Vanderbilt converted on less than 30 percent of their third downs against Kentucky. The team's offensive line, which looked stellar versus Florida, got pushed around against the 'Cats and failed to clear lanes for Jerron Seymour and Brian Kimbrow. Was that a delayed adrenaline dump that was tied to a big win in Gainesville? Or was it a return to the inconsistent play that plagued this team earlier in the season?
If it's the former, then this team should have no shortage of motivation with the Vols looming. If it's the latter, then the Commodores will have plenty to deal with in Knoxville, especially against a team that's had two full weeks to prepare for them. Qualifying for bowl games is a big step at Vanderbilt. Beating Tennessee for a second straight year could be even bigger.
- Jordan Matthews has a Jordan Matthews day. With 12 receptions and 141 receiving yards, Matthews is now just three catches away from tying Earl Bennett's all-time career SEC receptions record. The senior became the first Vanderbilt receiver to ever post back-to-back 1,000 yard seasons, and he's now on pace to log the first 100-reception season in school history. Matthews was counted on to shoulder the load with Jonathan Krause sidelined by a leg injury, giving the Vandy offense the extra dimension they needed against a UK defense that was stingy against the run.

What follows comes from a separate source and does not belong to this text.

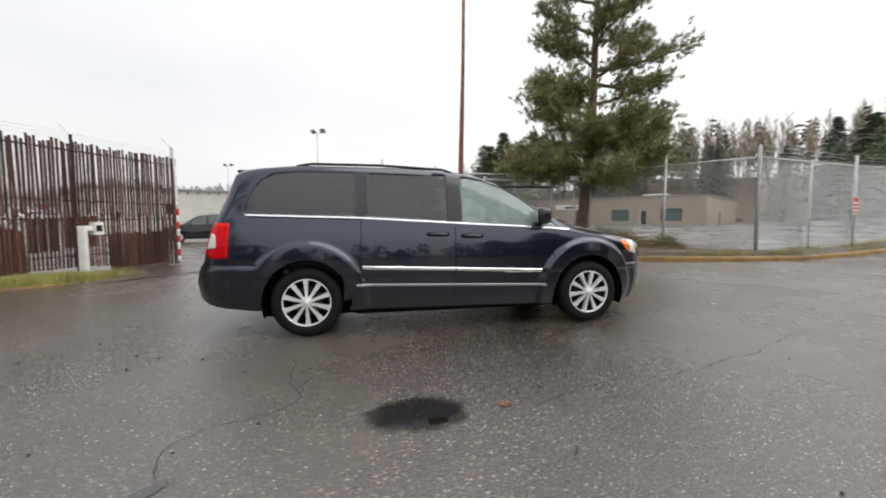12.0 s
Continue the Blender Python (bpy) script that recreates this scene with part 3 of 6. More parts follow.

- Brian Kimbrow shakes off a tough start. Kimbrow fumbled a snap in the first drive of the game, and it looked like he was due for a trip back into James Franklin's doghouse. Instead, he rebounded with one of his best runs as a Commodore, scoring from 21 yards out to give Vandy a lead that they wouldn't relinquish. Kimbrow finished the game with 10 carries and two receptions, giving him the most combined touches he's had all season. He only gained 39 yards, but his speed and quickness gave the 'Dores a key change of pace on Saturday, providing an impact that extended beyond the box score.
- That bend-but-don't-break defense. Over the last two weeks, Vanderbilt's opponents have taken 12 drives into Commodore territory. In those dozen drives, Florida and Kentucky have scored just three touchdowns. One of those touchdowns, you'll remember, came from a totally improbable Ahmad Fulwood catch that ricocheted off Paris Head's foot late against Florida. Vandy is allowing drives to take shape, but snuffing them out before they can become dangerous.
- Runs up the middle. Vanderbilt plugged away on offense, running right into Kentucky's strength along the defensive line by running up the middle time after time. The Wildcats got stops from DT Donte Rumph (10) and DEs Alvin Dupree and Za'Darius Smith (10) as UK took advantage of Vandy's predictable playcalling. That led to a disappointing 3.4 yards-per-carry from this team's running backs and was a key factor in the team's stalled drives early on.
- Passing diversity. Without Jonathan Krause in the lineup, Jordan Matthews has accounted for 186 of the team's 254 passing yards. The team's tight ends have accounted for one reception over that span - Patton Robinette's last-minute jump pass to Kris Kentera against the Wildcats. Opposing defenses know exactly what to plan for against the Commodores. If Kentera and Steven Scheu can't find opportunities against opponents who have basically written them off at this point, maybe it's time to stop expecting any meaningful contribution from them through the air.
The PiBB Ice Player of the Week: Adam Butler
Butler had the game of his young career on Saturday, playing a role in seemingly every big defensive or special teams play against the Wildcats. He blocked the extra point attempt on UK's only touchdown of the game, leading to a Steve Clarke return that swung the momentum back to Vanderbilt's favor early. He then used the two tree stumps he calls arms to bat down a pair of Jalen Whitlow passes at the line of scrimmage, and even recorded a pair of tackles that led to a combined -7 yards of Wildcat offense. The redshirt freshman passed senior Jared Morse on the depth chart despite only switching over to the defensive side of the ball last spring. He's got a lot of room to grow, and it's scary to think about how good he could be if he can build off of Saturday's performance.